TASK DETAILS: Gather up every line that includes the string "noise".

--- start of MATERIAL ---

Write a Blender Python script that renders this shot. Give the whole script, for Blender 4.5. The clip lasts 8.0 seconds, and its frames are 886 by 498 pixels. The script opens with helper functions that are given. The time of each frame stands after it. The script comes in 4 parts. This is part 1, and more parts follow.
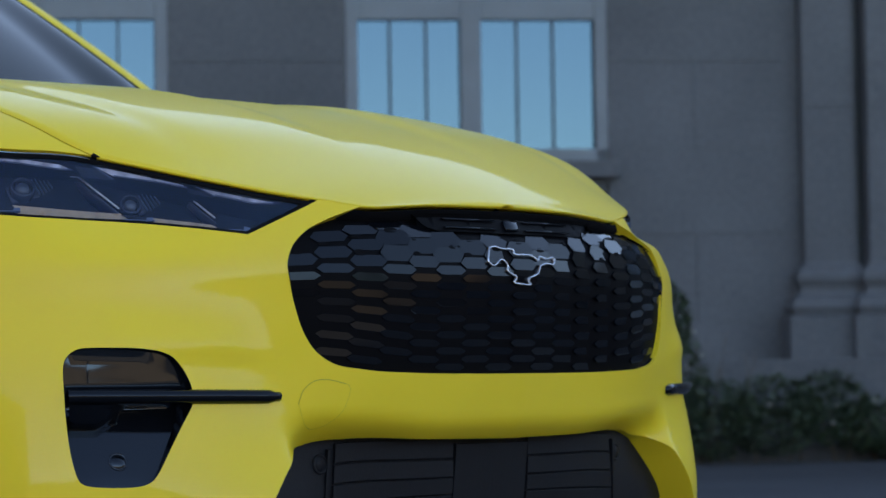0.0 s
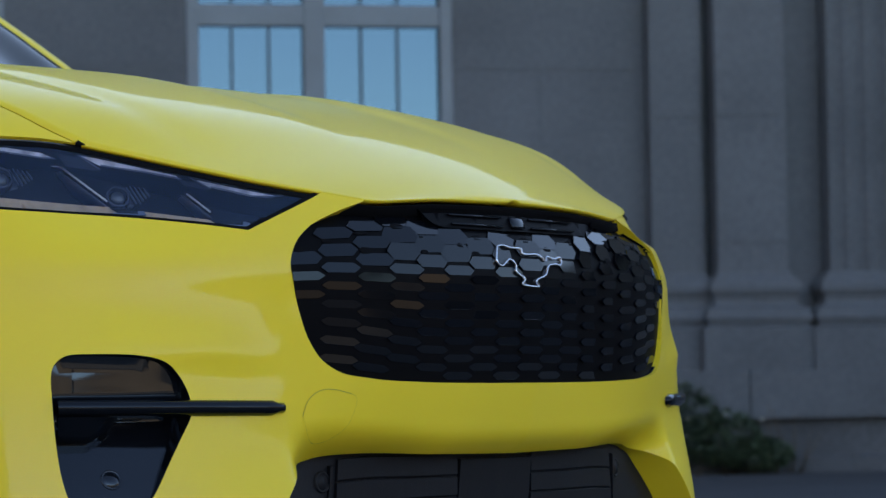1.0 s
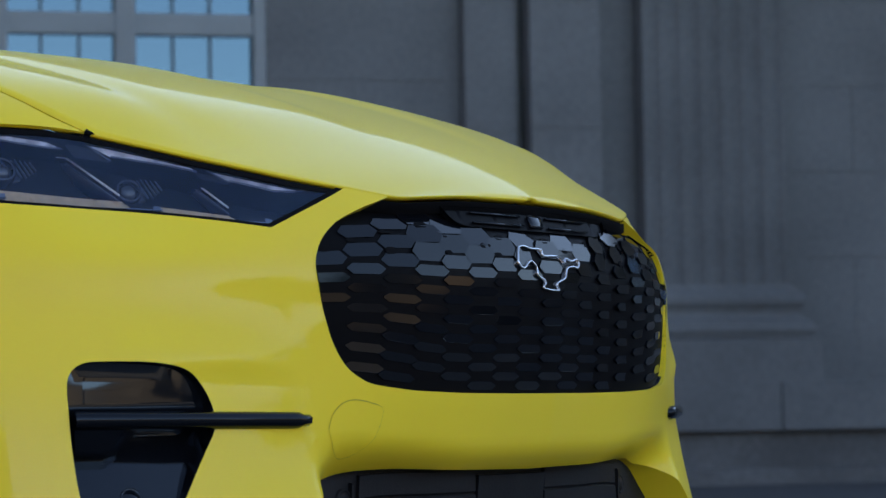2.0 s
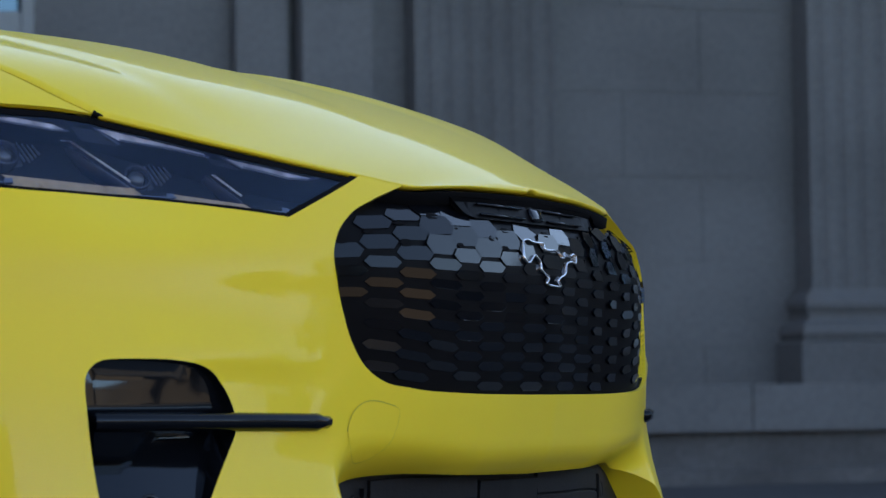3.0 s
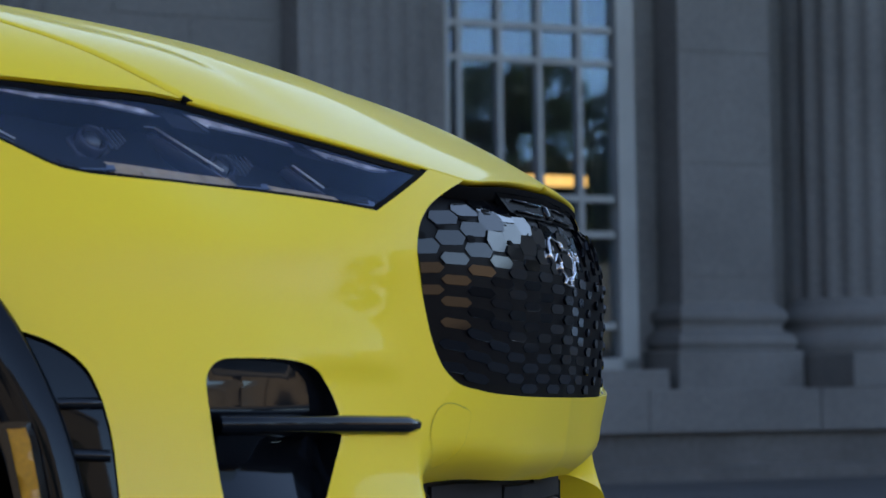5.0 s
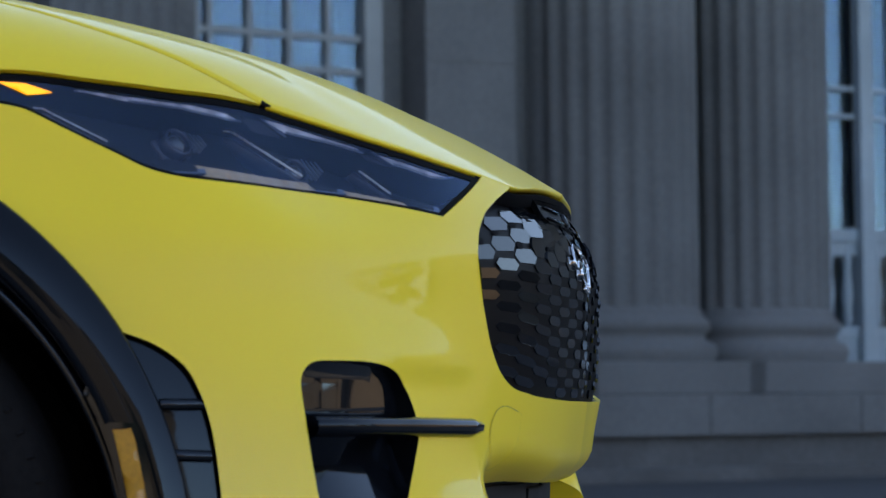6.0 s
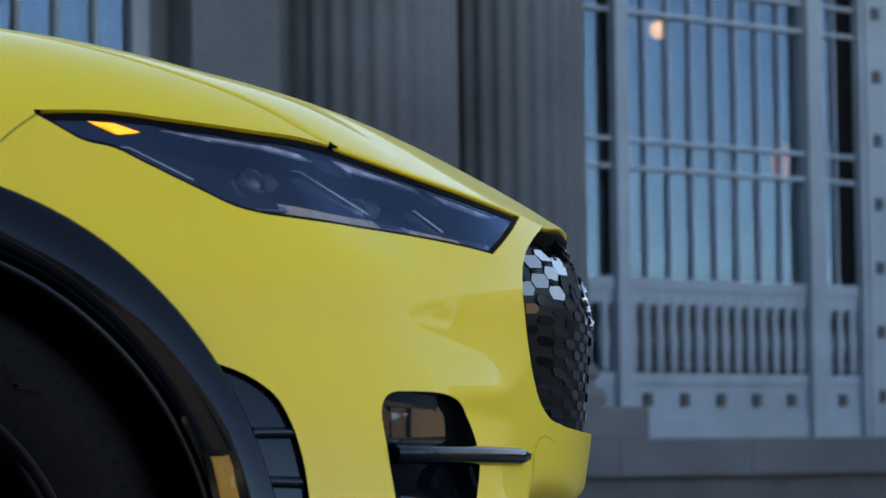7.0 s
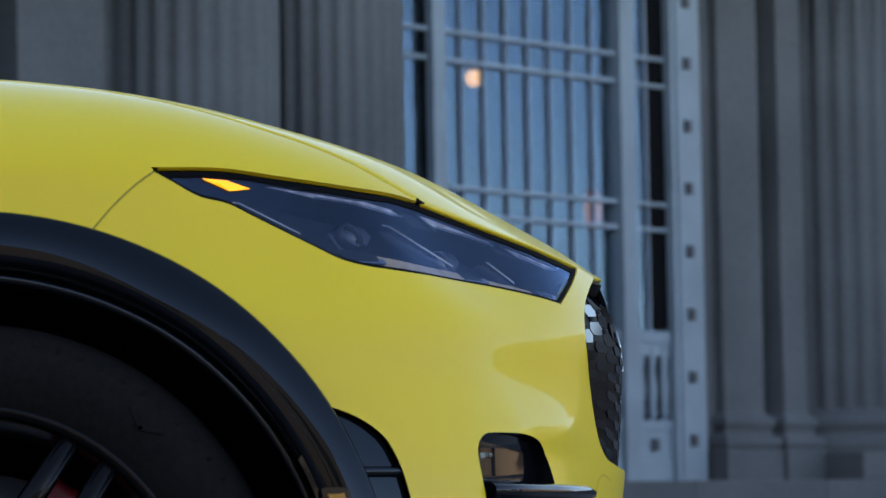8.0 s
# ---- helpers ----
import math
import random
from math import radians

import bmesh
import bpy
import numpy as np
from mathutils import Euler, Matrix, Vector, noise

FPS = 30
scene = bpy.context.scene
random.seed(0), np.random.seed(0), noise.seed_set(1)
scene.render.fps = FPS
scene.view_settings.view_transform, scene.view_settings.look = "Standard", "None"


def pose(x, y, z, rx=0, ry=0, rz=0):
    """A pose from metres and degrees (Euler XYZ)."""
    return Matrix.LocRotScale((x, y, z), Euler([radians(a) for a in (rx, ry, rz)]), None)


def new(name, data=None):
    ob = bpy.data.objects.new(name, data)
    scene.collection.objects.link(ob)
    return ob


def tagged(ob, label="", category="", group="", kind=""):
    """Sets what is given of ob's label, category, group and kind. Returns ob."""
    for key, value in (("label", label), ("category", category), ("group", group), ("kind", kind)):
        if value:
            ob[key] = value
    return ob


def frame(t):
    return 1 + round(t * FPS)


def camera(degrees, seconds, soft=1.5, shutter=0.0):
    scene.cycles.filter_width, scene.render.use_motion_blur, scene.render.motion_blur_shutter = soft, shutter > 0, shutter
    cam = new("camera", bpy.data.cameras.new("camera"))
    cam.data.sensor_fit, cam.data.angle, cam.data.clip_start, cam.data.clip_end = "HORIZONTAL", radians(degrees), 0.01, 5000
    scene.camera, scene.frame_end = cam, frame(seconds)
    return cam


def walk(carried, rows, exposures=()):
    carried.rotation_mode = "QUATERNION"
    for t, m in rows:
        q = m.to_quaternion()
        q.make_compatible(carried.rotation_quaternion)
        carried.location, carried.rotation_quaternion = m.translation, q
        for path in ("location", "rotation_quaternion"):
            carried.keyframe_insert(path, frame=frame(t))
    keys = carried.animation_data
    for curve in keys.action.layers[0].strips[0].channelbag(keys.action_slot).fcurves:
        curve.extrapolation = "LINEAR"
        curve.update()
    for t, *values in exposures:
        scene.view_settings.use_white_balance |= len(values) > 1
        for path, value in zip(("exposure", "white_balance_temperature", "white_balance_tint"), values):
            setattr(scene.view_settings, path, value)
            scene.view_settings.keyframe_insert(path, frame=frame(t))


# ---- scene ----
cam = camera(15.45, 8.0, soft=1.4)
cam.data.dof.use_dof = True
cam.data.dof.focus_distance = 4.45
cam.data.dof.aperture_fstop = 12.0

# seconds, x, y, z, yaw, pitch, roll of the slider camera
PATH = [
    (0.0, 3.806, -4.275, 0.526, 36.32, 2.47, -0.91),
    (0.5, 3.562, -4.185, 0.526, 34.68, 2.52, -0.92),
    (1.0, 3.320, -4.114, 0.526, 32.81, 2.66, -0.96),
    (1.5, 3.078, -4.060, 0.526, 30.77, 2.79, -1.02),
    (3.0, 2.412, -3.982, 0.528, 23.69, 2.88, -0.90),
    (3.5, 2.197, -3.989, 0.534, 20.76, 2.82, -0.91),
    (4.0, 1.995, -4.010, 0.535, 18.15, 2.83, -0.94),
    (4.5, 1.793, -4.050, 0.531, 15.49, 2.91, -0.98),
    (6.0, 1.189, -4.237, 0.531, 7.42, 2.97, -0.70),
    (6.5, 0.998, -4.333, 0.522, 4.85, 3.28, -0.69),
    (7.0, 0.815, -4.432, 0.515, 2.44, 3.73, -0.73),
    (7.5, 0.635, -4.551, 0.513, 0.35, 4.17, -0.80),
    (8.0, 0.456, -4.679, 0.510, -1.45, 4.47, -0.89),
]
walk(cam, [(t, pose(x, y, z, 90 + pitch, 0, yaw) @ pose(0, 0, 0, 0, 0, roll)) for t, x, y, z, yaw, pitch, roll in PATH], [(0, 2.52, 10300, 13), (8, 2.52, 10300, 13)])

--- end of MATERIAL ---

SOLUTION:
from mathutils import Euler, Matrix, Vector, noise
random.seed(0), np.random.seed(0), noise.seed_set(1)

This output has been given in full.